Q2: How often should EFLI be calculated or measured?

A: For new installations, EFLI calculations are essential during the design phase and should be verified through measurements. For existing installations, regular testing and measurement, ideally as part of a routine inspection and maintenance program, are recommended to ensure continued safety and compliance. The frequency of testing depends on the installation's criticality and age.

Q3: What are the relevant safety standards for EFLI?

A: Specific regulations and standards regarding EFLI vary depending on the geographical location. It's crucial to consult the relevant national and international electrical codes and standards applicable to your region. These standards specify acceptable EFLI limits based on the type of installation and protective devices used.

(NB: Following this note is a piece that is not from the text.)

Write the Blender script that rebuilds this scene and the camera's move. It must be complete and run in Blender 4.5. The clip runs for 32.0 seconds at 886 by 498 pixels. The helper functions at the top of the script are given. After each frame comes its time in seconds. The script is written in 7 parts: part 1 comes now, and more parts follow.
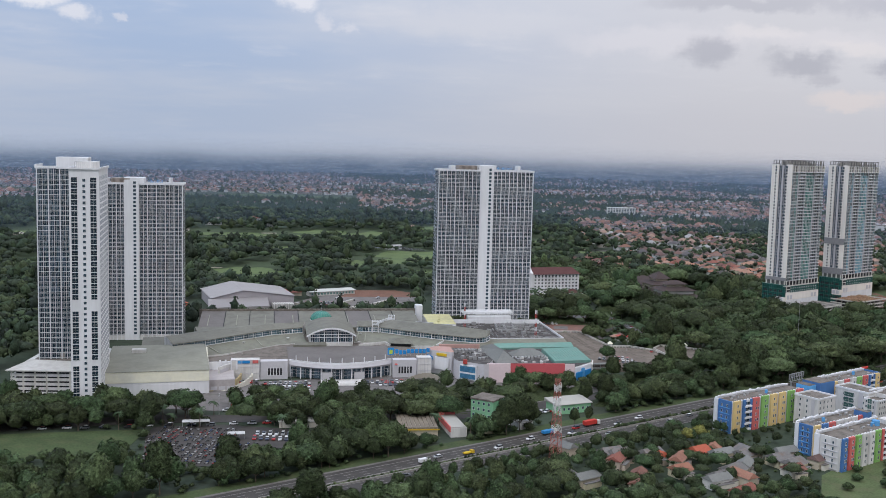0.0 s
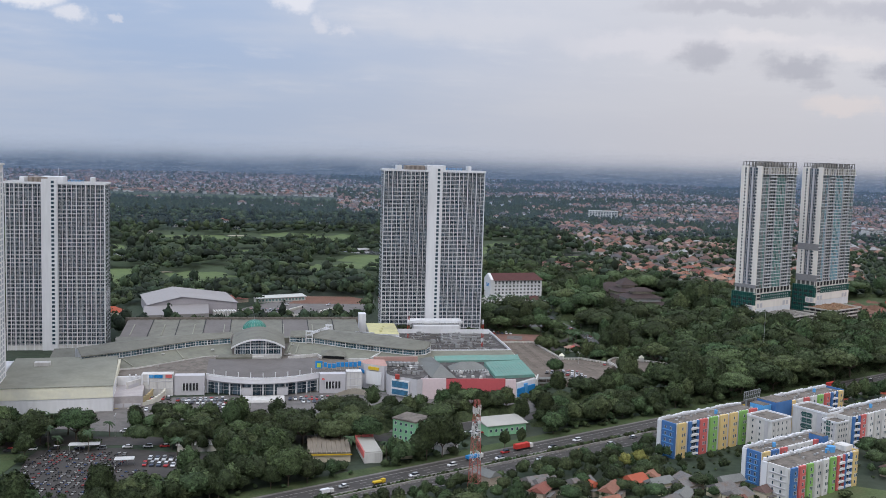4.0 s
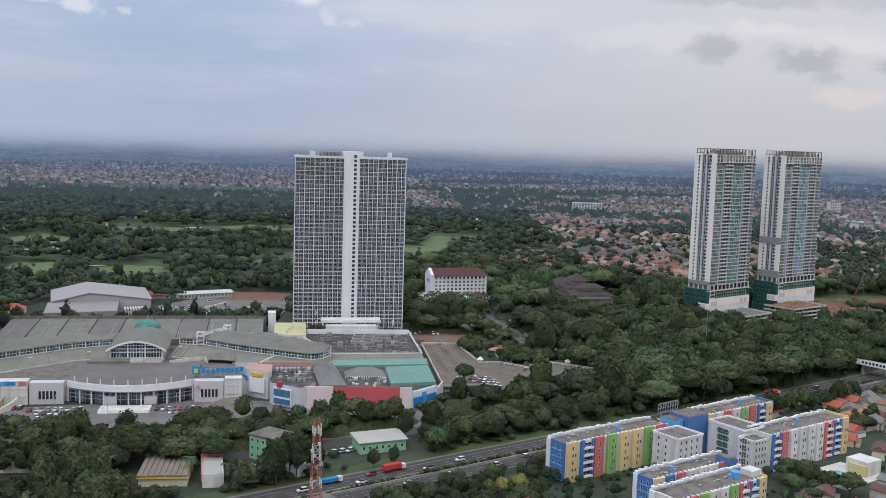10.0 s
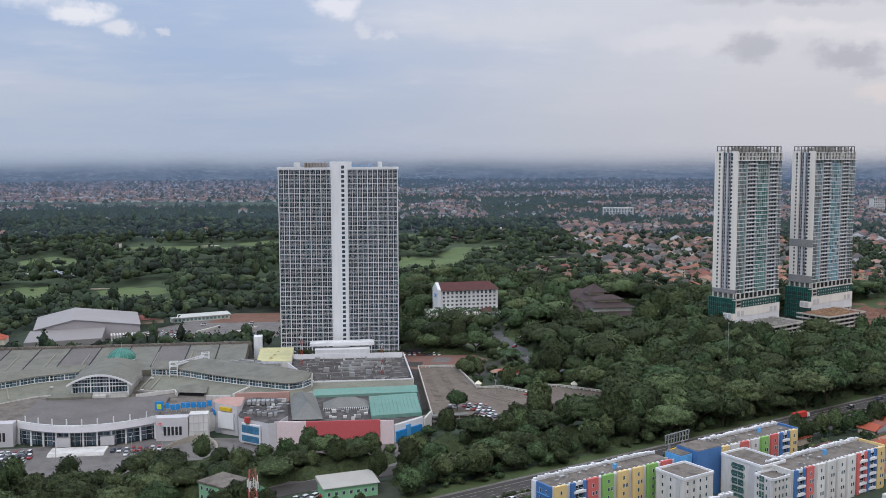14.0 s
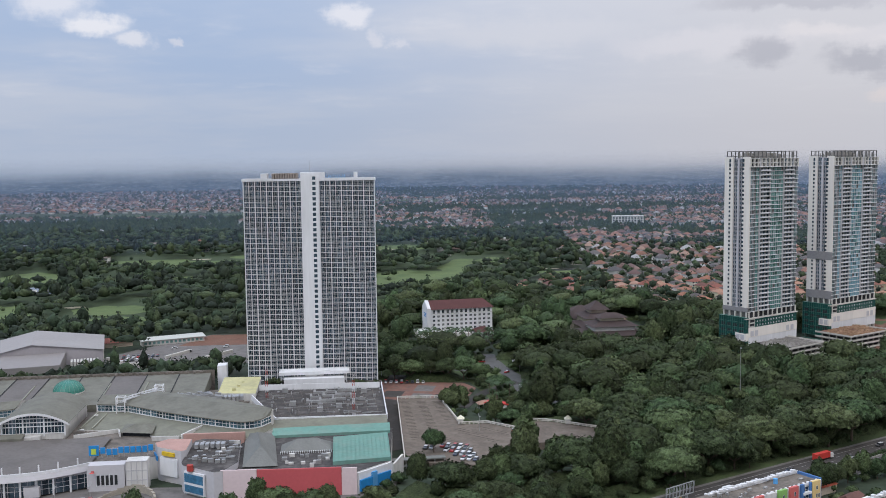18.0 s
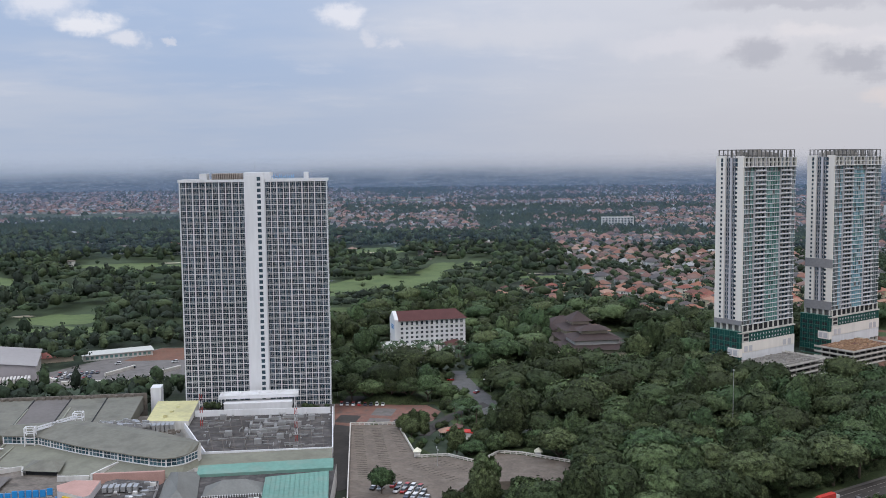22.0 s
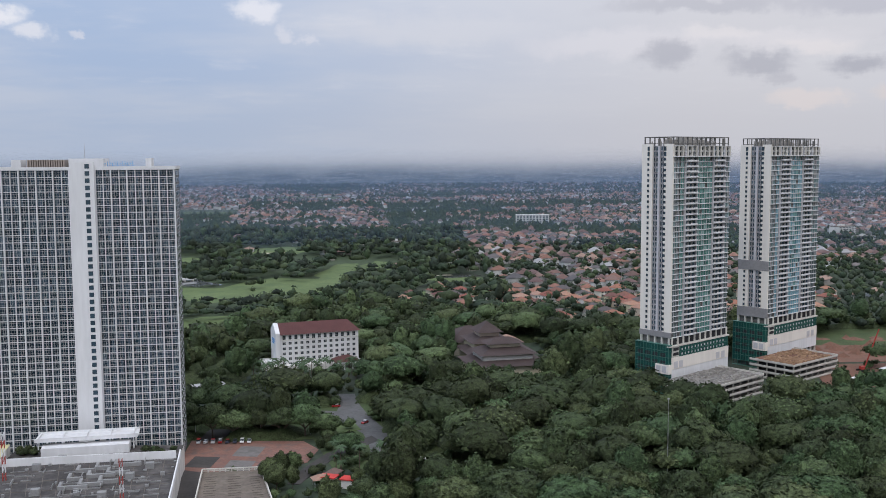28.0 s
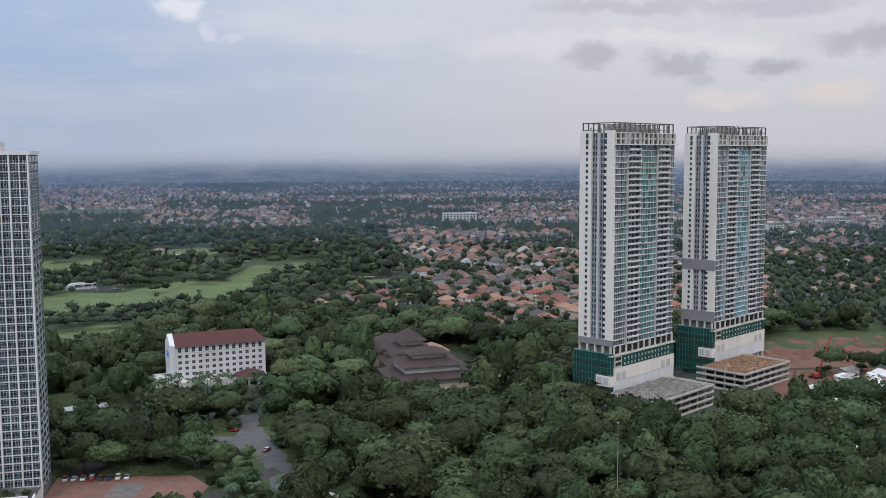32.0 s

Q4: What if the measured EFLI is higher than the calculated value?

A: A discrepancy between measured and calculated EFLI values might indicate issues such as poor earth connections, deteriorated wiring, or incorrect component specifications. Further investigation is necessary to identify and rectify the cause of the discrepancy.

Q5: What tools are needed to measure EFLI?

A: A dedicated loop impedance tester is necessary for accurate EFLI measurements. Other essential tools include a voltage tester, and potentially specialized test leads depending on the circuit configuration.

Conclusion

Accurate calculation and measurement of earth fault loop impedance are paramount for electrical safety. This guide has covered the fundamentals of EFLI, influencing factors, calculation methods, and practical considerations. While simplified calculations can provide a quick estimate, for complex installations, detailed methods and software are crucial for accurate and reliable results. Always consult relevant safety standards and consider using a loop impedance tester for verification. Prioritizing the correct calculation and measurement of EFLI contributes to safer electrical systems and protects life and property. Remember, safety should never be compromised – always seek professional assistance if you are unsure about any aspect of electrical safety.